For one thing, even minor offenses are still offenses. Gay’s plagiarism may not have done any damage to the authors plagiarized from. But there is still an unfair advantage gained—a minor one, perhaps, but an unfair advantage nonetheless—in passing off a particularly clear and felicitous expression as one’s own and getting credit for it. There has been quite of lot of joking over the fact that Claudine Gay even plagiarized some phrases in her dissertation Acknowledgments. But every academic knows that Acknowledgements are one of the most closely read pieces of any academic work, and especially memorable phrases in them create good impressions, which bring professional benefits. The lapse was not entirely laughable.
And the status of the offender matters. If I caught a first-year college student doing the sort of thing Gay did, and my university allowed me leeway in how to proceed in such cases, I would probably knock a couple of grade points off the assignment and give the student a lecture. I’d be a bit harder on a senior who did the same. As for a senior professor, while not a firing offense, this sort of plagiarism might well merit some sort of formal reprimand and material sanction. Claudine Gay’s most extensive plagiarism came when she was a graduate student, but she continued the pattern as a professor. And now, of course, she is President of Harvard University.

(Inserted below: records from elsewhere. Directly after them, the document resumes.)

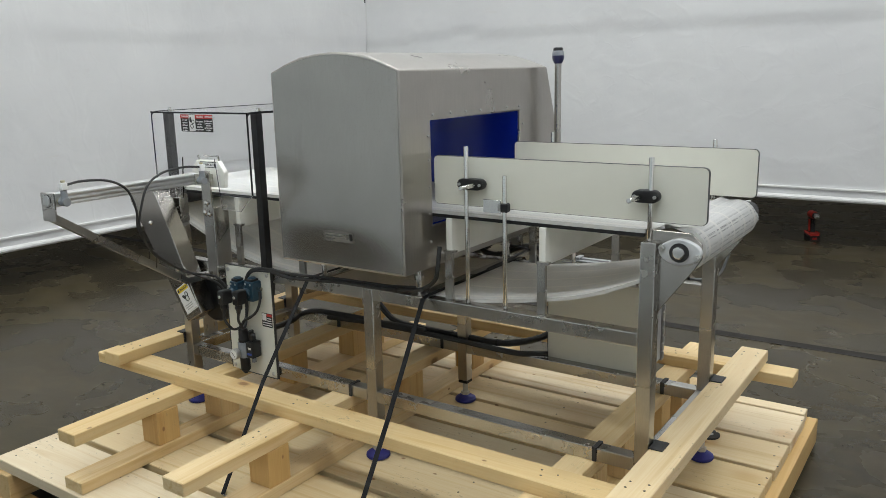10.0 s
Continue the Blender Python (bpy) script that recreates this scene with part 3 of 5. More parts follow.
rnd = random.Random(5)
WEST_CREASES = [(2.86, 2.2, 3.285, 1.416, 0.018), (3.285, 1.416, 4.044, 0.975, 0.016), (4.044, 0.975, 4.754, 0.70, 0.018), (3.843, 1.75, 4.376, 1.356, 0.011), (3.6, 1.62, 3.95, 1.40, -0.010), (4.2, 1.55, 4.7, 1.22, 0.009), (4.9, 1.6, 5.5, 1.1, 0.009)]
curtain("curtain_east", (CURT_R, 5.955), (CURT_R, -1.12), 3.0, "white creased tarpaulin wall hung above the concrete",
        creases=swarm(rnd, 40, 0.2, 6.5, 0.5, 3.0, -0.6))
curtain("curtain_south", (CURT_R + 0.02, CURT_N), (CURT_L - 0.5, CURT_N), 21.0, "white creased tarpaulin wall with faint tan stains", HEM_S,
        creases=swarm(rnd, 40, 0.2, 6.3, 0.6, 2.6, 0.7), parted=(6.05, 6.835, 0.91, 0.20))
curtain("curtain_west", (CURT_L, -1.095), (CURT_L, 5.955), 47.0, "white wrinkled tarpaulin wall with long diagonal creases",
        creases=WEST_CREASES + swarm(rnd, 45, 1.6, 4.6, 1.0, 1.9, -0.7) + swarm(rnd, 30, 0.2, 6.6, 0.5, 2.4, 0.4))
# black strip drawn in place of the dark gap at the southeast corner
hx, hy = CURT_R - 0.02, -1.095
strap = thing("corner_gap_strip", (hx, hy, 1.98), "black strip standing in for the dark gap between tarpaulins", "strap")
part("webbing", tube([(hx, hy, TOP), (hx, hy + 0.01, 2.5), (hx, hy, 1.98)], 0, flat=(0.012, 0.004, (0.0, 1, 0))), "strap_black", strap)
# the southwest wall has the hall's shade put into its colour
# unseen partition at y -0.95, added to keep west lamp light off the parted cloth
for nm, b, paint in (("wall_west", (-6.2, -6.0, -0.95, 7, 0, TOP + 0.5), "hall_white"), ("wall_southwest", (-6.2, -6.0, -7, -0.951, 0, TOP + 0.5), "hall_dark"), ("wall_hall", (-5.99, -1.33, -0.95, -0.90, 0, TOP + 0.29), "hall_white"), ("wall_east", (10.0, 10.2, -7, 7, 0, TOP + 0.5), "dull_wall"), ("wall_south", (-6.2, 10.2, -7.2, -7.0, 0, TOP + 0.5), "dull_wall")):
    tagged(link(nm, box(*b), paint, smooth=0), "plain white wall added out of view" if paint == "hall_white" else "plain outer wall, grey or painted shade-dark", "wall", kind="structure")
tagged(link("ceiling", box(-6.2, 10.2, -7.2, 6.2, TOP + 0.3, TOP + 0.45), "ceiling_paint", smooth=0), "pale grey ceiling", "ceiling", kind="structure")

# ---- the pallet and its timber cradle ----
DECK, LOW, UP, LONG, CROSS = 0.145, 0.183, 0.333, 0.371, 0.409


def pallet():
    p = thing("pallet", (1.78, 3.15, 0), "large new pine pallet with nailed deck boards on concrete", "pallet")
    ys = [2.290, 2.354, 2.608, 2.818, 3.042, 3.280, 3.532, 3.790, 4.015]
    gaps = [0.014, 0.020, 0.020, 0.019, 0.020, 0.022, 0.024]
    for i in range(8):
        y0 = ys[i] + (gaps[i - 1] / 2 if i else 0)
        y1 = ys[i + 1] - (gaps[i] / 2 if i < 7 else 0)
        jx = 0.012 * (random.random() - 0.5)
        plank("deck_board", 0.722 + jx, 2.845 + jx * 0.4, y0, y1, 0.107, DECK - 0.0006 * (i % 2), p, mat="pine_deck")
    for x0 in (0.694, 1.401, 2.116, 2.756):
        plank("runner", x0, x0 + 0.084, 2.268, 4.028, 0.018, 0.1068, p, "y", mat="pine_heart")
    for y0, y1 in ((2.258, 2.328), (3.10, 3.19), (3.962, 4.034)):
        plank("bottom_board", 0.70, 2.842, y0, y1, 0.0, 0.0176, p, mat="pine_heart")
    # bark left in a ragged strip along the inner edge of the front bottom board
    for x0, x1 in ((0.80, 1.38), (1.50, 2.08), (2.22, 2.74)):
        n = 34
        line = [(x0 + (x1 - x0) * i / n, 2.329 - 0.011 * abs(noise.noise(Vector((i * 0.31 + x0, 5.5, 0.2)))) - 0.003 * (i % 2)) for i in range(n + 1)]
        part("bark", prism(line + [(x, 2.3295) for x, _ in reversed(line)], "z", 0.0125, 0.0184), "bark", p, "ragged dark bark edge")
    nails = []
    for x0 in (0.694, 1.401, 2.116, 2.756):
        for i in range(8):
            for f in (0.2, 0.5, 0.8):
                if ys[i + 1] - ys[i] < 0.1 and f != 0.5:
                    continue
                nx, ny = x0 + 0.042 + 0.03 * (random.random() - 0.5), ys[i] + (ys[i + 1] - ys[i]) * f + 0.02 * (random.random() - 0.5)
                nails.append(lathe([(0.0034, 0), (0.0032, 0.0007)], (nx, ny, DECK - 0.0002), n=6))
    for nb in nails:
        part("nail", nb, "nail", p)
    return p


def cradle():
    c = thing("timber_cradle", (1.78, 3.15, DECK), "pine two-by-four cradle nailed to the pallet deck under the machine", "timber frame")
    g = 0.0004
    cols = [(1.052, 1.137, 2.325, 4.040), (1.875, 1.960, 2.275, 4.022), (2.376, 2.461, 2.262, 4.006)]
    for x0, x1, y0, y1 in cols:
        yb, yu = {1.052: (2.293, 2.329), 1.875: (2.279, 2.292), 2.376: (2.264, 2.280)}[x0]
        plank("base_beam", x0, x1, yb, y1, DECK + g, LOW, c, "y", skew=random.uniform(-0.25, 0.25))
        plank("upper_beam", x0 + 0.002, x1, yu, y1, UP - 0.038, UP, c, "y", skew=random.uniform(-0.2, 0.2))
    blocks = {0: (2.585, 2.78, 3.085, 3.29, 3.680), 1: (2.575, 2.99, 3.30, 3.655), 2: (2.58, 2.70, 3.05, 3.40, 3.650)}
    for i, ys in blocks.items():
        x0, x1 = cols[i][:2]
        for y in ys:
            plank("block", x0 + 0.001, x1 - 0.001, y, y + 0.082, LOW + g, UP - 0.038 - g, c, "z", mat="pine_heart")
    plank("long_beam", 0.726, 2.802, 2.525, 2.609, UP + g, LONG, c)
    plank("long_beam", 0.735, 2.868, 3.521, 3.606, UP + g, LONG, c)
    plank("cross_beam", 0.826, 0.911, 2.505, 3.686, LONG + g, CROSS, c, "y")
    plank("cross_beam", 2.672, 2.757, 2.515, 3.650, LONG + g, CROSS, c, "y")
    # bark left on the worn lower edge of one beam, and a torn knot
    for x0, x1, z, h, ph in ((1.83, 2.13, UP + 0.004, 0.006, 1.0), (2.37, 2.42, UP + 0.022, 0.006, 5.0), (2.395, 2.53, UP + 0.012, 0.007, 9.0), (2.44, 2.50, UP + 0.024, 0.004, 13.0)):
        n = 16
        rows = []
        for i in range(n + 1):
            u = i / n
            env = math.sin(math.pi * u) ** 0.6
            lo = z - h * env * (0.5 + 0.9 * abs(noise.noise(Vector((u * 7 + ph, 0.2, 0.1)))))
            hi = z + h * env * (0.3 + 1.6 * abs(noise.noise(Vector((u * 9 + ph, 4.2, 0.1)))))
            rows.append((x0 + (x1 - x0) * u, max(lo, UP + 0.001), max(hi, UP + 0.0016)))
        poly = [(x, a) for x, a, b in rows] + [(x, b) for x, a, b in reversed(rows)]
        part("bark", prism(poly, "y", 2.5215, 2.5262), "bark", c, "dark strip of bark")
    spots = []
    for x0, x1, y0, y1 in cols:
        for y in (2.567, 3.563):
            spots += [(x0 + 0.02, y - 0.01, LONG), (x0 + 0.055, y + 0.012, LONG), (x0 + 0.065, y - 0.014, LONG)]
        for y in (y0 + 0.13, y1 - 0.30):
            spots += [(x0 + 0.02, y, UP), (x0 + 0.05, y + 0.02, UP), (x0 + 0.065, y - 0.015, UP)]
    for x in (0.868, 2.714):
        for y in (2.55, 2.58, 3.55, 3.58):
            spots += [(x - 0.02, y, CROSS), (x + 0.022, y + 0.006, CROSS)]
    for x, y, z in spots:
        part("nail", lathe([(0.0034, 0), (0.0032, 0.0007)], (x, y, z - 0.0001), n=6), "nail", c)
    return c


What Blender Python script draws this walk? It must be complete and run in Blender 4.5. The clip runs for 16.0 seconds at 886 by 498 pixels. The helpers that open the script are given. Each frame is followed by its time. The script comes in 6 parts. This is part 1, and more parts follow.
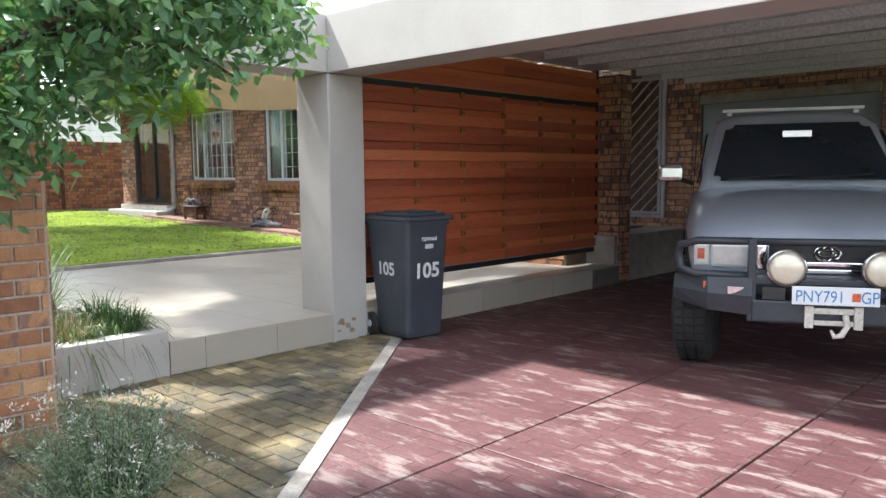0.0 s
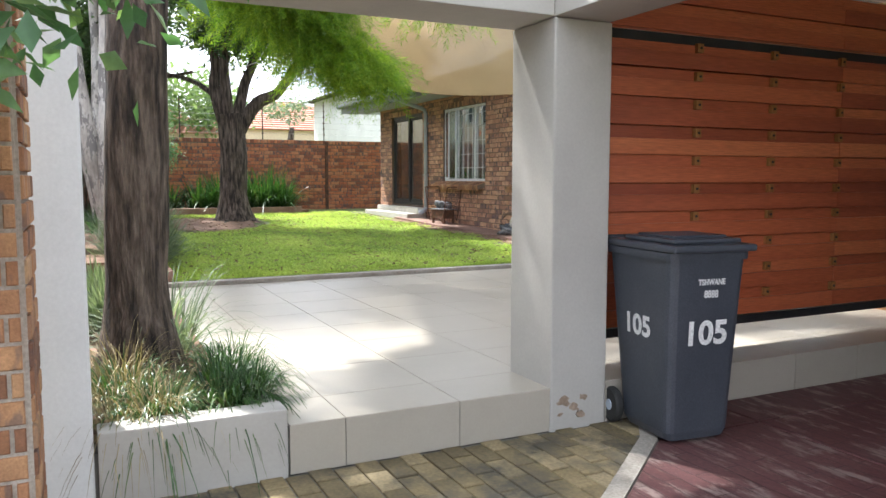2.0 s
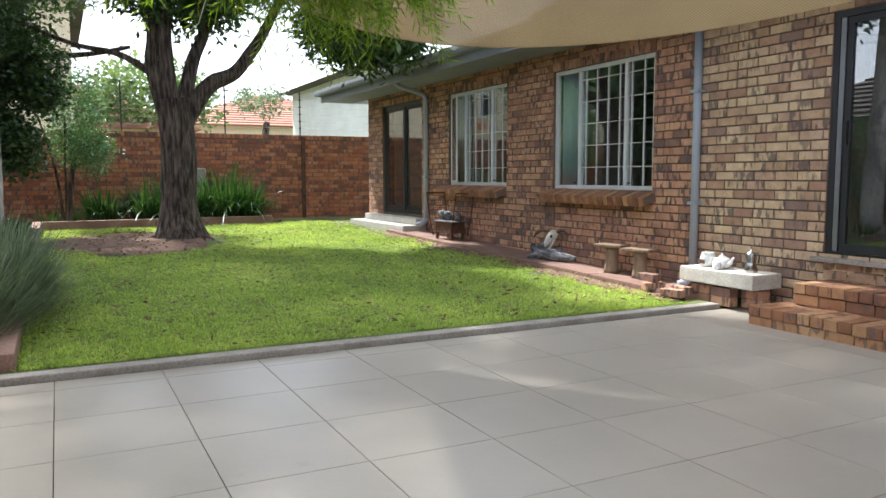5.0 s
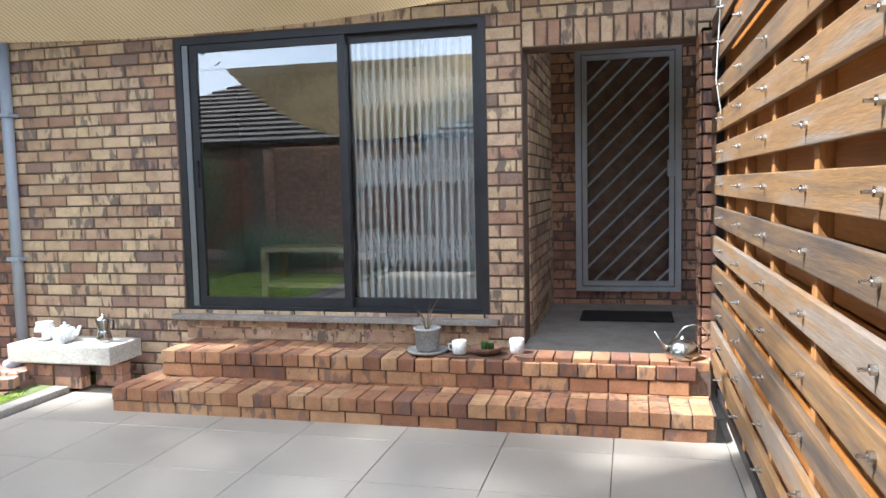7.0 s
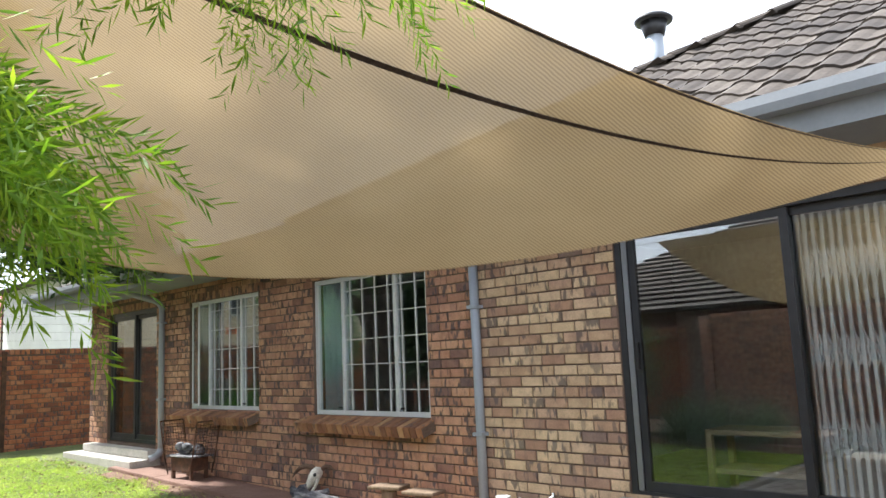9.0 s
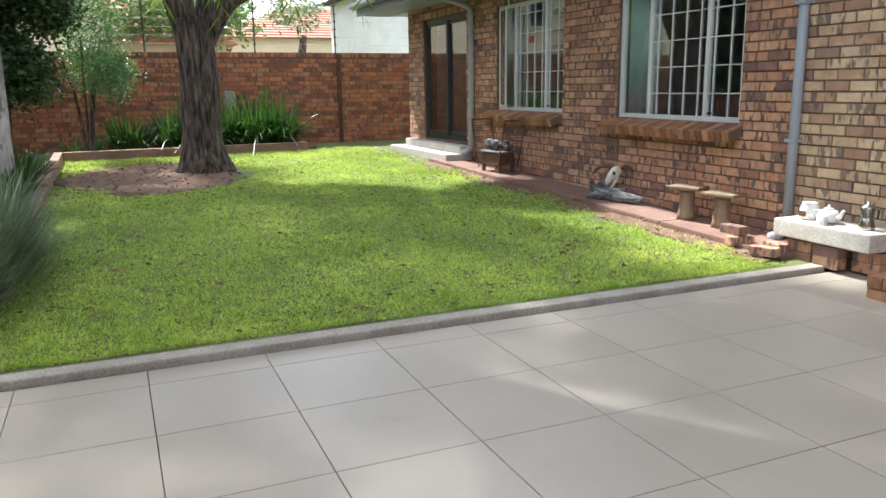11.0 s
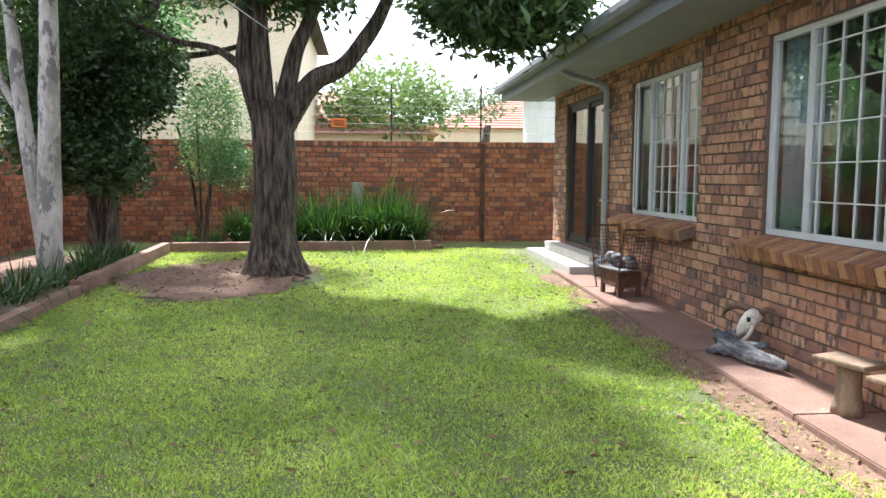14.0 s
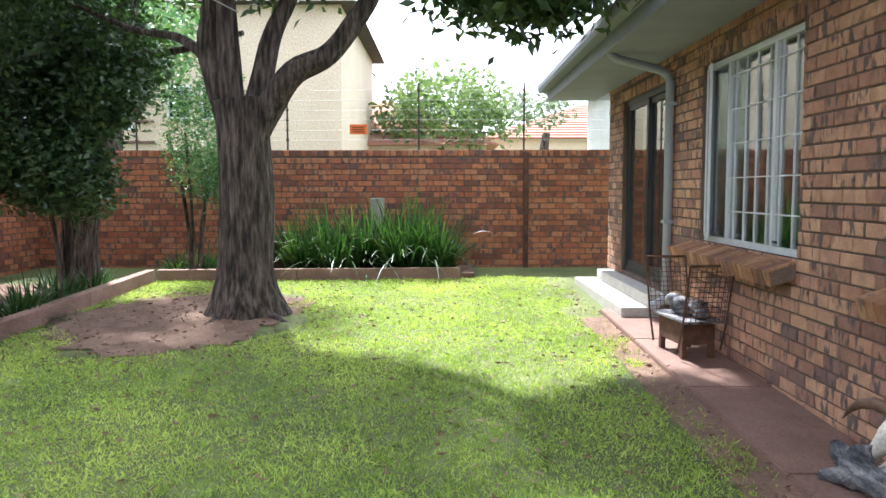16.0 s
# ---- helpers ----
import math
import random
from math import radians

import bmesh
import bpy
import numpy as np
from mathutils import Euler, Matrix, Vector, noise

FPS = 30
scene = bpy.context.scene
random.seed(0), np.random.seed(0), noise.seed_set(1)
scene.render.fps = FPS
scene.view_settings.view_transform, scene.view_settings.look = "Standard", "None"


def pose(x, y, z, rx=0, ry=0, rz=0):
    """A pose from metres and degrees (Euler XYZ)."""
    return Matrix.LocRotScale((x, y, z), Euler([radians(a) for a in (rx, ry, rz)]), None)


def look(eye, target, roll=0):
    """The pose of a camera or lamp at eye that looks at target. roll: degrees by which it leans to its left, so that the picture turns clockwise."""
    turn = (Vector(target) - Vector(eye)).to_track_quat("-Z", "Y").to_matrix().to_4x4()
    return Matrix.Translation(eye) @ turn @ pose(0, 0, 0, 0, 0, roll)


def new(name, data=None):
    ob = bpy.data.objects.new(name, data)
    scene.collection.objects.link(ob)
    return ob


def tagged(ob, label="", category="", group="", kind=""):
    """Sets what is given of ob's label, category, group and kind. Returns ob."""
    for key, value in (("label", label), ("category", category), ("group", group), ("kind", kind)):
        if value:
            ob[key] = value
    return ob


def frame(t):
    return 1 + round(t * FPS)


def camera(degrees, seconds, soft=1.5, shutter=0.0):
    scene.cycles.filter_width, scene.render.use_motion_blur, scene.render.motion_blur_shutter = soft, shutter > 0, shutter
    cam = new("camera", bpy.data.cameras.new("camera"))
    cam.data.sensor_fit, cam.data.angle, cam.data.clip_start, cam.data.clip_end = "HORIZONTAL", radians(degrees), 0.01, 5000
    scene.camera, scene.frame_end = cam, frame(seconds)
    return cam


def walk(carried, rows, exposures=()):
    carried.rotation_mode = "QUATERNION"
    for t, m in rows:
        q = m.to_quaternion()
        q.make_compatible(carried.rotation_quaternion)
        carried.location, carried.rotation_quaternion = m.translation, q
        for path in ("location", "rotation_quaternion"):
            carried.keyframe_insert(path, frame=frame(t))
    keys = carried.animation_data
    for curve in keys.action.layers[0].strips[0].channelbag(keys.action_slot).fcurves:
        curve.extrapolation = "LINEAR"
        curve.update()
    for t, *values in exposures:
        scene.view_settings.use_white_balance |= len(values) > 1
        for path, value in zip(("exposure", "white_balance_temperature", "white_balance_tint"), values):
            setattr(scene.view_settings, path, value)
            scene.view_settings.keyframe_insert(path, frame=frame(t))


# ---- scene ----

What bothers me most about this whole affair is the fact that Gay herself has not taken responsibility for the plagiarism, and that so many have supported her in not doing so. Yes, the plagiarism was discovered and publicized by ill-intentioned right-wing trolls, but so what? To dismiss the charges because of who leveled them is to follow a logic most associated today with Donald Trump: You can’t take the accusations against me seriously, because my accusers are on the side of my political enemies. If we don’t accept this logic from him, we shouldn’t accept it from Claudine Gay’s supporters.
I would think much more of Claudine Gay if, in response to the uncovering of her (yes, minor) plagiarism, she had simply admitted it, apologized, and called for the university to determine the seriousness of the offenses and to recommend a possible punishment. Instead, she limited herself to issuing “corrections” to her works, as if the trolls had found an embarrassing number of typographical errors, while the Harvard Corporation essentially pronounced her blameless. She was going to emerge from this episode wounded in any case. The question was whether the wounds were going to heal quickly, or continue to suppurate, further damaging both her and her university.
I looked at these passages and Id agree with Dan Gordon that the brevity of the passages and the lack of any substantive content to the passages makes this trivial.
Rufo also claims there are data tables in her appendix that are taken from her advisor's work. This demonstrateshow Rufo is in over his head. Its quite likely that as a doc student she worked on the same data set, or perhaps helped compile it or possibky compiled most of it. Sharing sata sets is common in social sciences (and digital humanities work). Usually its indicates by identifying co-authors, and that of course is not impossible in a dissertation. Rufo concedes that she did attribute the data to the original source. So in that case its just not plagiarism.
However I agree that the refusal to address the issue is disappointing. We can expect more from the putative highest ranking academic in the country than just "crisis communications."
As someone who began my academic career with an article on Hannah Crafts’s ‘borrowing’ from Charles Dickens I agree that the why and the explanation are needed now.